--- THE PROBLEM ---
Copy the material that follows word for word and omit its pictures.
-- begin --
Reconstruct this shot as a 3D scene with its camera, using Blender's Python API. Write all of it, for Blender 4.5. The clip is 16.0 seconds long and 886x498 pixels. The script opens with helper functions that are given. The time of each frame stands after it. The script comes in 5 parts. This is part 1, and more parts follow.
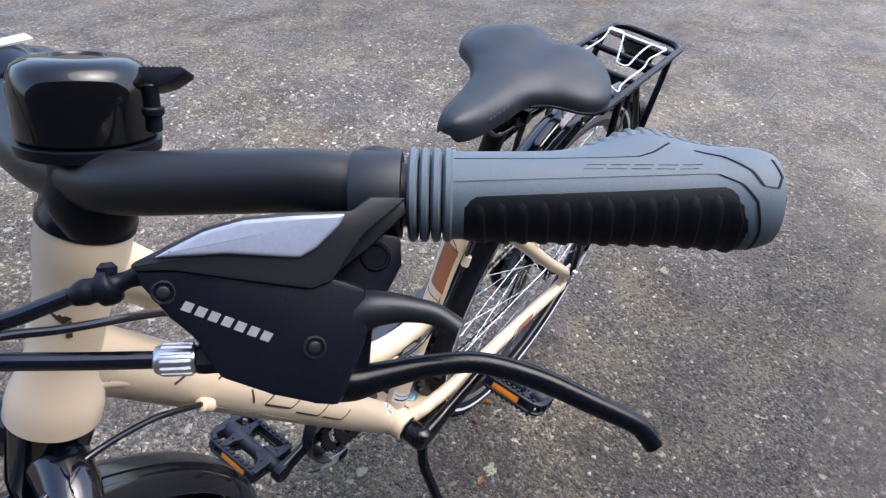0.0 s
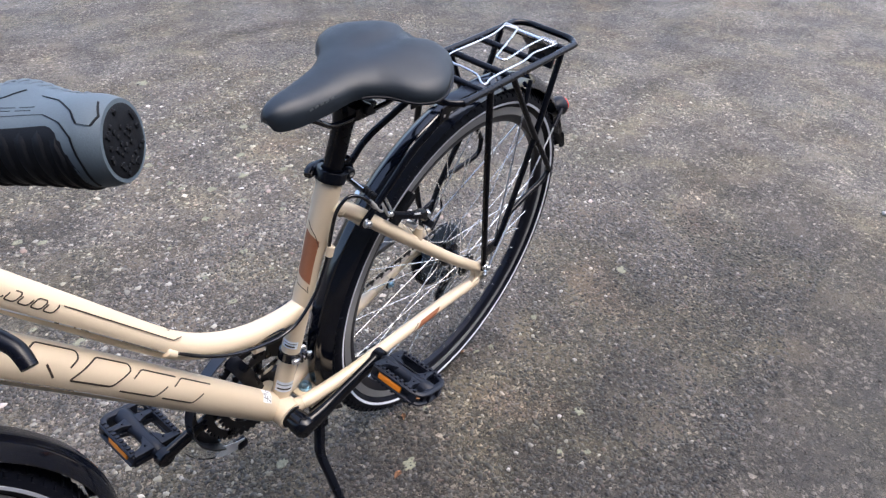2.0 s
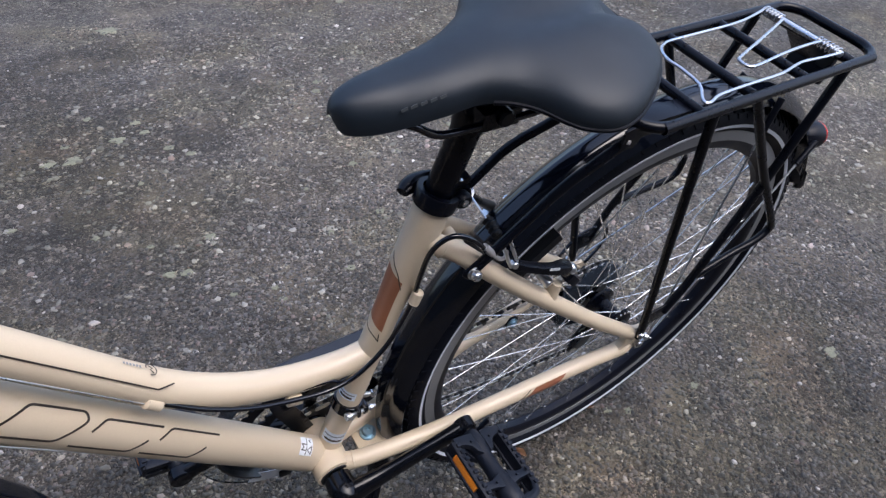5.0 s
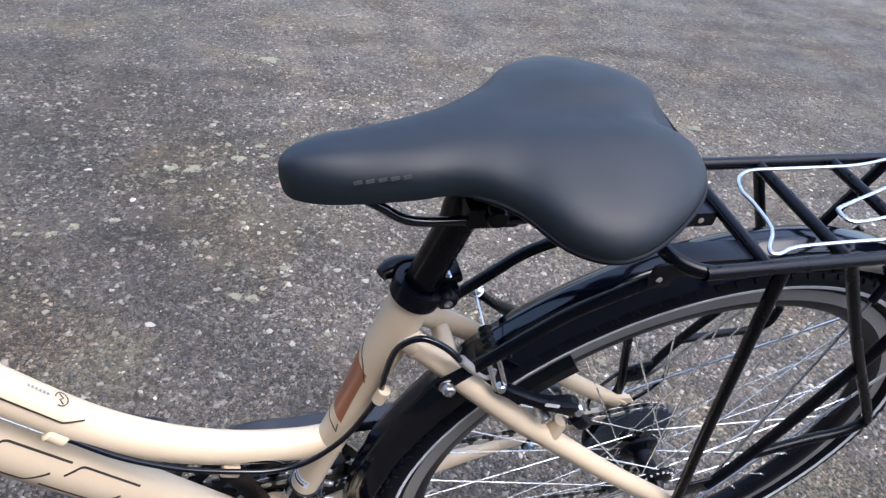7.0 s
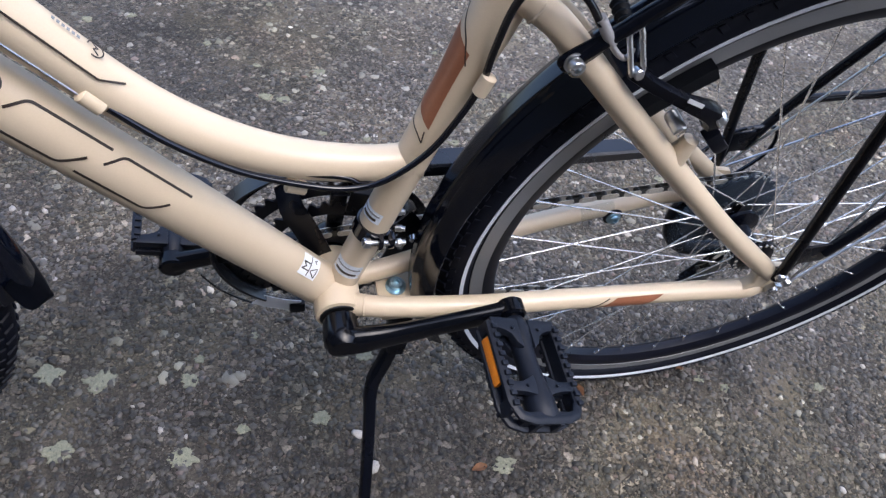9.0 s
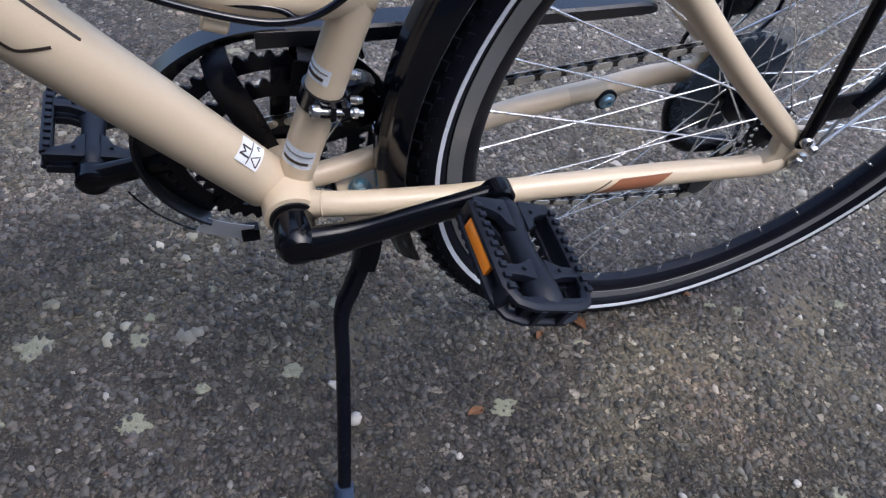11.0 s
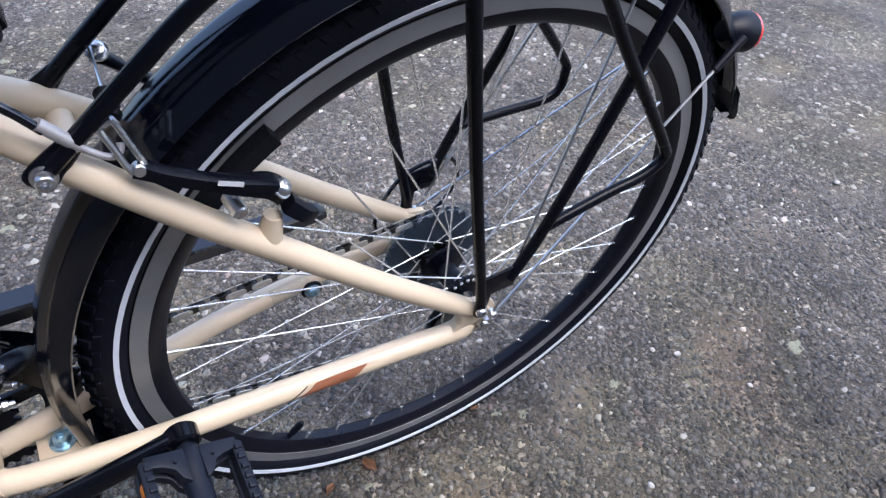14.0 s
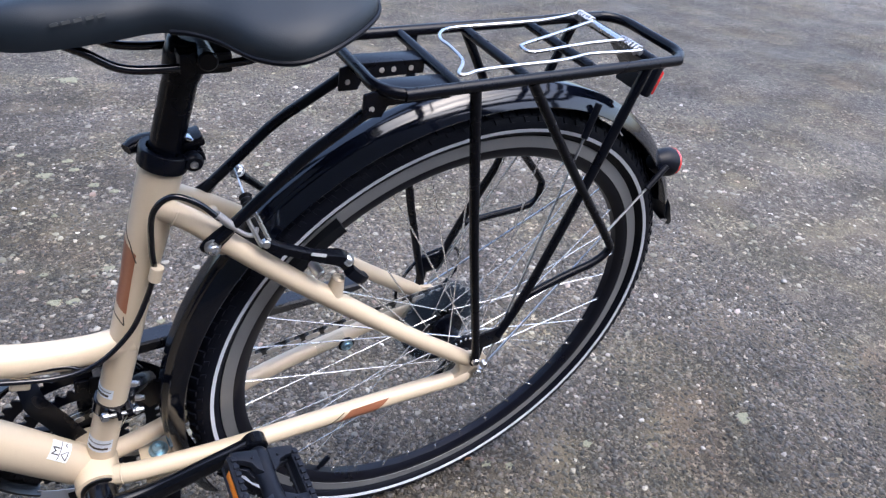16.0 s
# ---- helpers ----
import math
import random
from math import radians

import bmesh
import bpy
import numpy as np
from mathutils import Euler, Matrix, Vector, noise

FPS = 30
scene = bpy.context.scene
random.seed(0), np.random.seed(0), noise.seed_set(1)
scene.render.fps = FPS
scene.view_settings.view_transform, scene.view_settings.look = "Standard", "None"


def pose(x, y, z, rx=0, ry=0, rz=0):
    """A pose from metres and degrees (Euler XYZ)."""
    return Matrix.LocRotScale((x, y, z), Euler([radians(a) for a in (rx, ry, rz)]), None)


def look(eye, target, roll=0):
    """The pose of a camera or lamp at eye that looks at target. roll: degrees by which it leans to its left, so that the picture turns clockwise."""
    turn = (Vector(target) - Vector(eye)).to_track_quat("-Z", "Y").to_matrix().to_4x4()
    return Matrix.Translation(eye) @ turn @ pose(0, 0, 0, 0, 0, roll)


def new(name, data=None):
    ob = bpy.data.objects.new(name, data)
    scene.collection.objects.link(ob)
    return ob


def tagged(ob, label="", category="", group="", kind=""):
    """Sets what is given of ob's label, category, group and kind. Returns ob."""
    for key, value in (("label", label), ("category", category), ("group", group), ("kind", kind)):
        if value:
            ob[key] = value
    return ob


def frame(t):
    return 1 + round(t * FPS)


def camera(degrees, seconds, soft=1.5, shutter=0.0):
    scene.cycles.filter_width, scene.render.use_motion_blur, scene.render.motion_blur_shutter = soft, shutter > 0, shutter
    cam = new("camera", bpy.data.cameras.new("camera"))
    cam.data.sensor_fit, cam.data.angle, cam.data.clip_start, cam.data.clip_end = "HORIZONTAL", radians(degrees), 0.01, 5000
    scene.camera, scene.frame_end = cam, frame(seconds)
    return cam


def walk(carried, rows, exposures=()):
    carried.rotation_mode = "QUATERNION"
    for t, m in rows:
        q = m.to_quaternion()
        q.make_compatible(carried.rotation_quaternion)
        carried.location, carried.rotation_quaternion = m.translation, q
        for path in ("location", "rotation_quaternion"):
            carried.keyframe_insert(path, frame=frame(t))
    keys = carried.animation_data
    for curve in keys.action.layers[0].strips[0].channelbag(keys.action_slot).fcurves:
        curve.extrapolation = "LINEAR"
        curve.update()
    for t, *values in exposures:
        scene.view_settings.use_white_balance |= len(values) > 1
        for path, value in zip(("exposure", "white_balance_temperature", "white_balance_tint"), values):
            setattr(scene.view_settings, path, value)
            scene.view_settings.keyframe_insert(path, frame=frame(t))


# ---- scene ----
-- end --
--- WRITTEN ANSWER ---
Reconstruct this shot as a 3D scene with its camera, using Blender's Python API. Write all of it, for Blender 4.5. The clip is 16.0 seconds long and 886x498 pixels. The script opens with helper functions that are given. The time of each frame stands after it. The script comes in 5 parts. This is part 1, and more parts follow.
0.0 s
2.0 s
5.0 s
7.0 s
9.0 s
11.0 s
14.0 s
16.0 s
# ---- helpers ----
import math
import random
from math import radians

import bmesh
import bpy
import numpy as np
from mathutils import Euler, Matrix, Vector, noise

FPS = 30
scene = bpy.context.scene
random.seed(0), np.random.seed(0), noise.seed_set(1)
scene.render.fps = FPS
scene.view_settings.view_transform, scene.view_settings.look = "Standard", "None"


def pose(x, y, z, rx=0, ry=0, rz=0):
    """A pose from metres and degrees (Euler XYZ)."""
    return Matrix.LocRotScale((x, y, z), Euler([radians(a) for a in (rx, ry, rz)]), None)


def look(eye, target, roll=0):
    """The pose of a camera or lamp at eye that looks at target. roll: degrees by which it leans to its left, so that the picture turns clockwise."""
    turn = (Vector(target) - Vector(eye)).to_track_quat("-Z", "Y").to_matrix().to_4x4()
    return Matrix.Translation(eye) @ turn @ pose(0, 0, 0, 0, 0, roll)


def new(name, data=None):
    ob = bpy.data.objects.new(name, data)
    scene.collection.objects.link(ob)
    return ob


def tagged(ob, label="", category="", group="", kind=""):
    """Sets what is given of ob's label, category, group and kind. Returns ob."""
    for key, value in (("label", label), ("category", category), ("group", group), ("kind", kind)):
        if value:
            ob[key] = value
    return ob


def frame(t):
    return 1 + round(t * FPS)


def camera(degrees, seconds, soft=1.5, shutter=0.0):
    scene.cycles.filter_width, scene.render.use_motion_blur, scene.render.motion_blur_shutter = soft, shutter > 0, shutter
    cam = new("camera", bpy.data.cameras.new("camera"))
    cam.data.sensor_fit, cam.data.angle, cam.data.clip_start, cam.data.clip_end = "HORIZONTAL", radians(degrees), 0.01, 5000
    scene.camera, scene.frame_end = cam, frame(seconds)
    return cam


def walk(carried, rows, exposures=()):
    carried.rotation_mode = "QUATERNION"
    for t, m in rows:
        q = m.to_quaternion()
        q.make_compatible(carried.rotation_quaternion)
        carried.location, carried.rotation_quaternion = m.translation, q
        for path in ("location", "rotation_quaternion"):
            carried.keyframe_insert(path, frame=frame(t))
    keys = carried.animation_data
    for curve in keys.action.layers[0].strips[0].channelbag(keys.action_slot).fcurves:
        curve.extrapolation = "LINEAR"
        curve.update()
    for t, *values in exposures:
        scene.view_settings.use_white_balance |= len(values) > 1
        for path, value in zip(("exposure", "white_balance_temperature", "white_balance_tint"), values):
            setattr(scene.view_settings, path, value)
            scene.view_settings.keyframe_insert(path, frame=frame(t))


# ---- scene ----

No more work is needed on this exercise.